-- WHAT TO DO --
Copy the data exactly from the line that contains "scene.view_settings.use_white_balance |= len(values)" through the line that contains "scene.view_settings.keyframe_insert(path, frame=frame(t))", keeping both end lines and leaving out everything else.

-- EXCERPTED RECORDS --
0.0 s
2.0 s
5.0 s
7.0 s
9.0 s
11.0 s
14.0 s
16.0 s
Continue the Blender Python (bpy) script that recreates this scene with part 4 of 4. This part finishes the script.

---

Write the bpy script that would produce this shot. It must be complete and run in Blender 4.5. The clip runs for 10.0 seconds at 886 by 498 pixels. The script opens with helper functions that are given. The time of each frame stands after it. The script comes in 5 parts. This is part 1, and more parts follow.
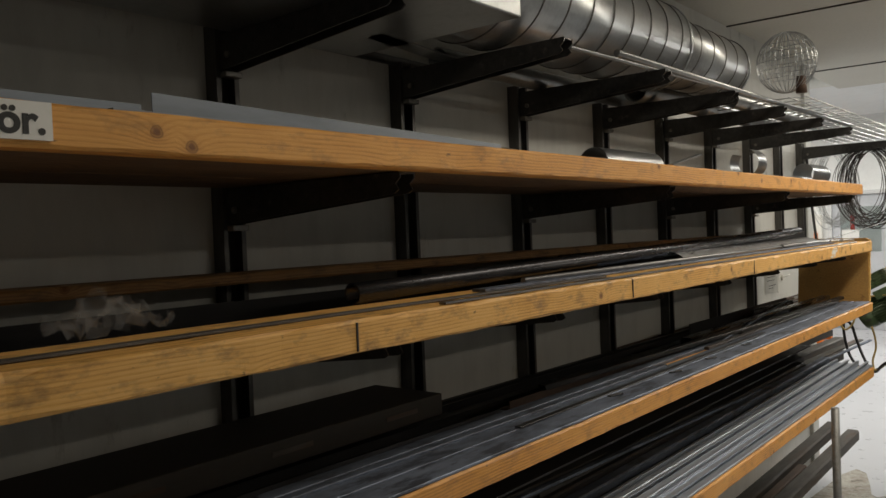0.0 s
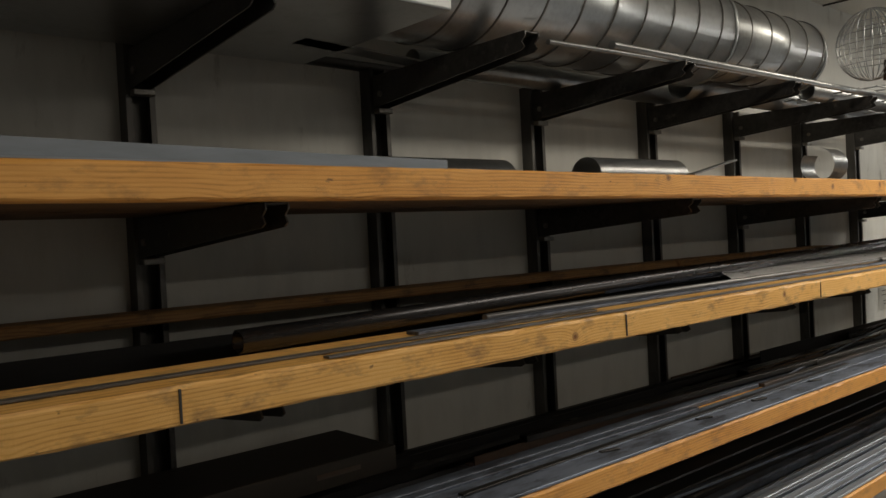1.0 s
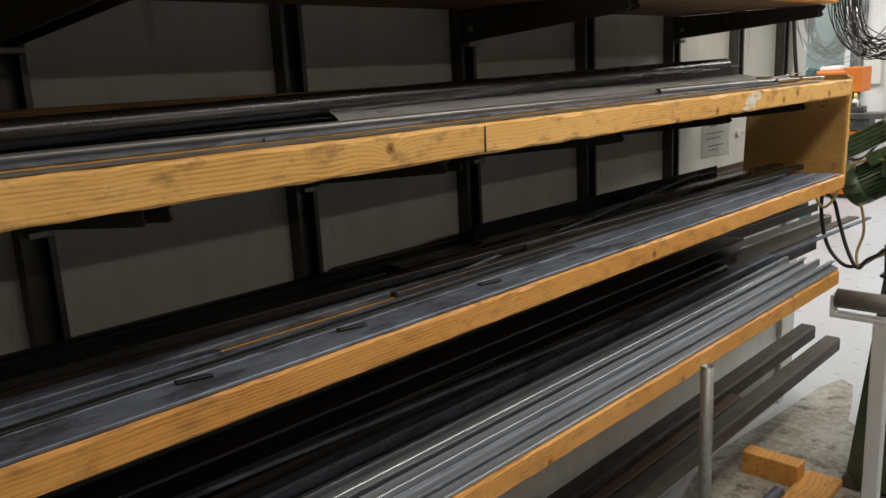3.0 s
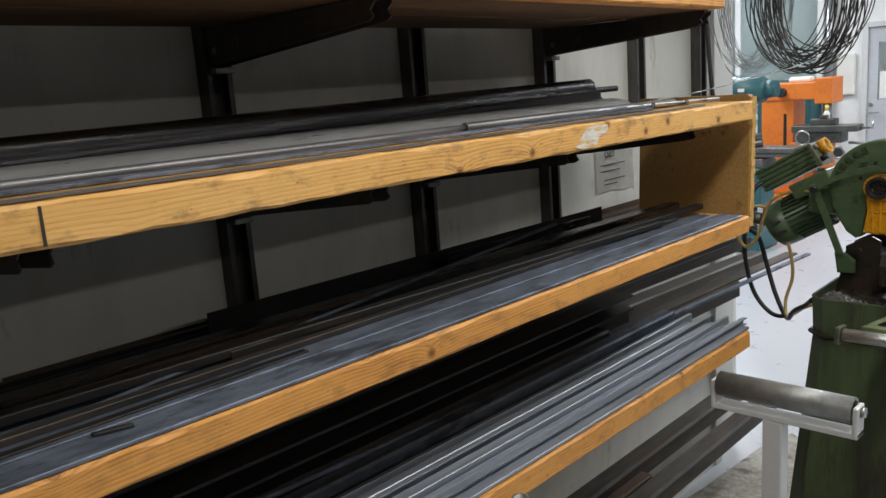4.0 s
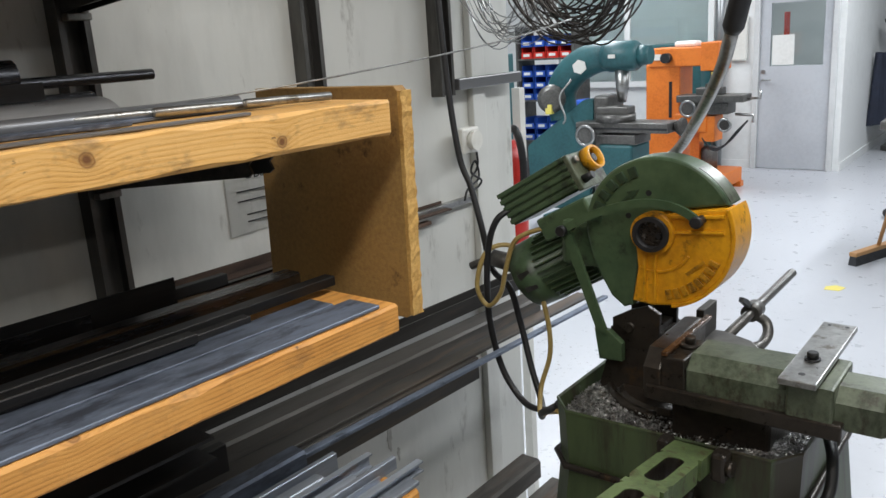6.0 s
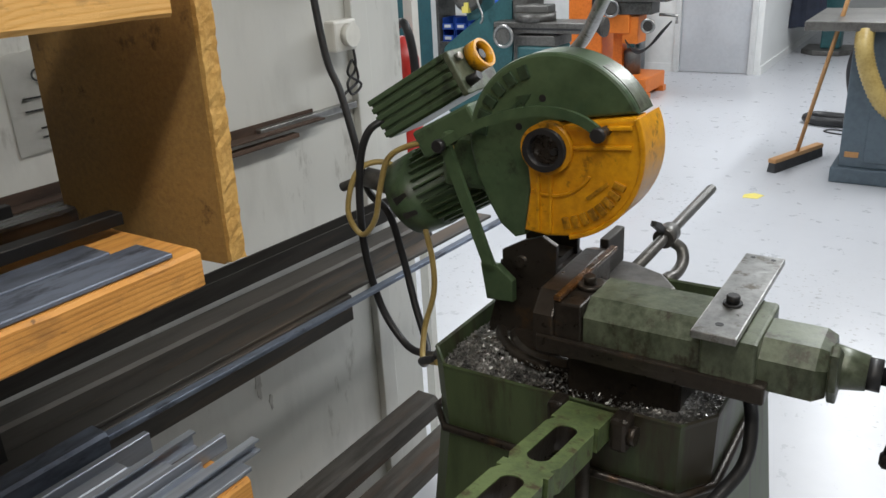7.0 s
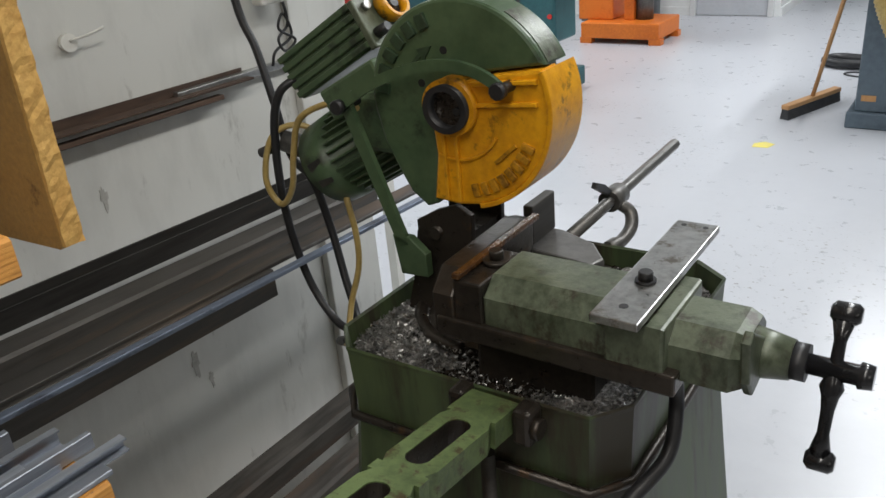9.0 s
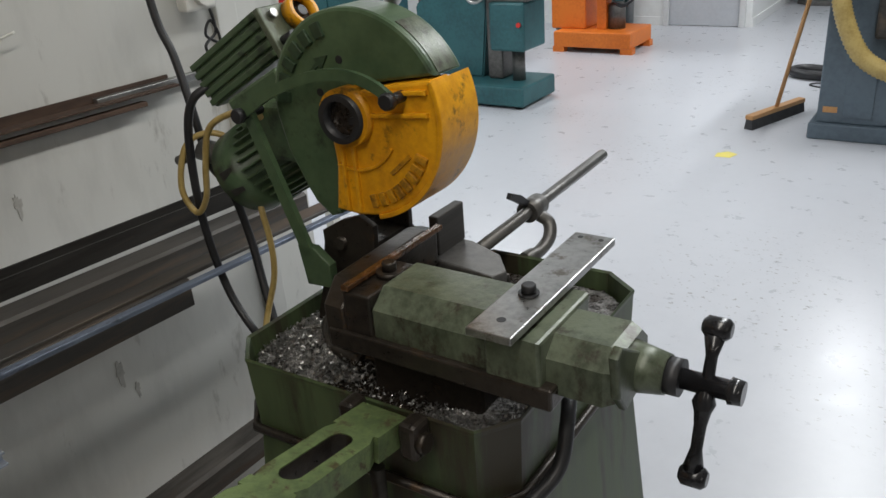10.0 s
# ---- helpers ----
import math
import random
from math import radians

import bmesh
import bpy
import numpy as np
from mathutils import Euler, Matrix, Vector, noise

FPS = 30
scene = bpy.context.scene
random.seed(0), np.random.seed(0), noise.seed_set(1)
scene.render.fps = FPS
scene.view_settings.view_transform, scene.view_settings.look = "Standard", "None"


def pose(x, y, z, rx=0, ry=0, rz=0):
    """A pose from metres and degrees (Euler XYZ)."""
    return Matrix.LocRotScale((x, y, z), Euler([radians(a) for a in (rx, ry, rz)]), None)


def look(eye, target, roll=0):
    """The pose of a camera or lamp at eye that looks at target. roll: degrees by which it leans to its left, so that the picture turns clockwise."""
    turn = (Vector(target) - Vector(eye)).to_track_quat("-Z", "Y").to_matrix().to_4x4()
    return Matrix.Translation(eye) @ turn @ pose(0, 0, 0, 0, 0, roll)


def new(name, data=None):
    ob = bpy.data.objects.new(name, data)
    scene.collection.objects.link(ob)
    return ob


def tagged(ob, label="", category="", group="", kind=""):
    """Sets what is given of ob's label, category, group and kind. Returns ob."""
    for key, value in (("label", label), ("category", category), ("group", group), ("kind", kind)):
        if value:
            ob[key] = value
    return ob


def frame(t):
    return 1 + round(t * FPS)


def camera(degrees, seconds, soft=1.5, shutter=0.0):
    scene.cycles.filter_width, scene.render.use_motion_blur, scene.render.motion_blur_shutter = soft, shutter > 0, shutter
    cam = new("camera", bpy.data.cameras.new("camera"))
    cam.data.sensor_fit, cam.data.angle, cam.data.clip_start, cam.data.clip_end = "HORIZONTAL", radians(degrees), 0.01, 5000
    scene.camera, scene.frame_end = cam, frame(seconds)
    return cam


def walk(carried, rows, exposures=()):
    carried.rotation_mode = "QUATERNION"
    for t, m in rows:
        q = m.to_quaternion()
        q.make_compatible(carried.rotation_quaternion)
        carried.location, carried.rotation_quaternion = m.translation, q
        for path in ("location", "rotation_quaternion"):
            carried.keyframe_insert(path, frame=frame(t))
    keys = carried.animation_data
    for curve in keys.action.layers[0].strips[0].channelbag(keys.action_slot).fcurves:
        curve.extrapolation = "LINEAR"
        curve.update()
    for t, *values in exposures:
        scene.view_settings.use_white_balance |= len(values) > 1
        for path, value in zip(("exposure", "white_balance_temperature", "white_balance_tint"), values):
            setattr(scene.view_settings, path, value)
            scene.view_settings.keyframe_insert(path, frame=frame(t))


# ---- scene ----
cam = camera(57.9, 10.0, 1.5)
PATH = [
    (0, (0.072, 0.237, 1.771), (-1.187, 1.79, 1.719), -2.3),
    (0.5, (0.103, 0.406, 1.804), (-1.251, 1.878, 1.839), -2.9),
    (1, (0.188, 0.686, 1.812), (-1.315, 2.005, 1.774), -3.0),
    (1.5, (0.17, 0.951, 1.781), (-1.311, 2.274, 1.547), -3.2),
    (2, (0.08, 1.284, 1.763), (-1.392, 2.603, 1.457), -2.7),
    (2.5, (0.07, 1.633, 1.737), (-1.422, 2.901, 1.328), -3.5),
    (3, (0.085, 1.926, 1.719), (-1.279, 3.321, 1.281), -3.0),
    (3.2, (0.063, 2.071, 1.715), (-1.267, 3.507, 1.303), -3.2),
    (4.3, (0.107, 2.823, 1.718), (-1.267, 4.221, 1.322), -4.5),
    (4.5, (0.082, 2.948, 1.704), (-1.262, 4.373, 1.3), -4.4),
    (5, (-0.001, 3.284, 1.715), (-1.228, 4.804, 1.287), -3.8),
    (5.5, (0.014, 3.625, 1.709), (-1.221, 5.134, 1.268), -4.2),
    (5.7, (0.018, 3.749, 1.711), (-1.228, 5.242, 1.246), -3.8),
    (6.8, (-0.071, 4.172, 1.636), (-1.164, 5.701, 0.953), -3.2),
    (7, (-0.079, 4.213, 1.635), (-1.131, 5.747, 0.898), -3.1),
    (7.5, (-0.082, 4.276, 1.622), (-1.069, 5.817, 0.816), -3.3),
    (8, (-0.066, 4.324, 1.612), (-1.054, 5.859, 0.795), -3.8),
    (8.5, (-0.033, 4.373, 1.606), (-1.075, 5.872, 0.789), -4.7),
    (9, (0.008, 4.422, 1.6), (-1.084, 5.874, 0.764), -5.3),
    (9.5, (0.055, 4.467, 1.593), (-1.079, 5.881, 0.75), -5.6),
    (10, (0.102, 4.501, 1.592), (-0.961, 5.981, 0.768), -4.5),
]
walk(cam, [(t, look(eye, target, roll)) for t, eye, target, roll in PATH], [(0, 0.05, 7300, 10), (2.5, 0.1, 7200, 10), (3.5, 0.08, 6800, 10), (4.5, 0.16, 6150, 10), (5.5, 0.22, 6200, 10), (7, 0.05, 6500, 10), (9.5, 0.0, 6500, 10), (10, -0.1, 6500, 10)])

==

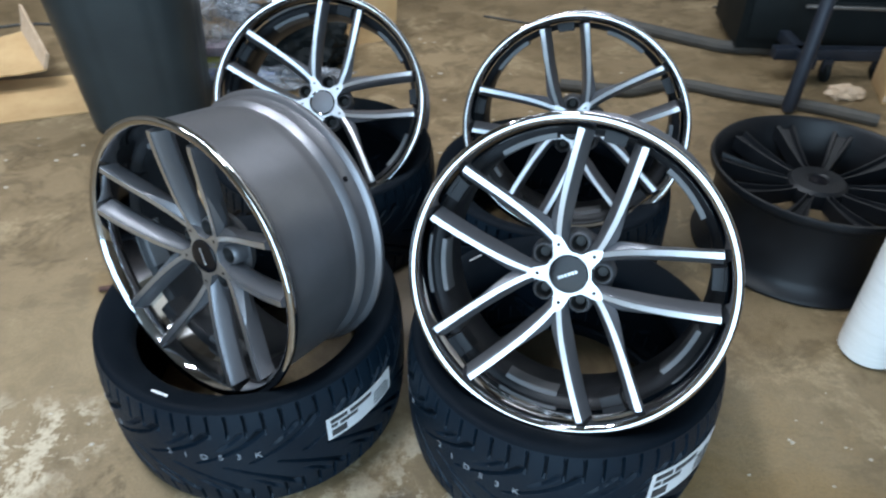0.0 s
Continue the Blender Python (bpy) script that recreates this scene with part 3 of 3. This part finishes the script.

-- RESULT BELOW --
        scene.view_settings.use_white_balance |= len(values) > 1
        for path, value in zip(("exposure", "white_balance_temperature", "white_balance_tint"), values):
            setattr(scene.view_settings, path, value)
            scene.view_settings.keyframe_insert(path, frame=frame(t))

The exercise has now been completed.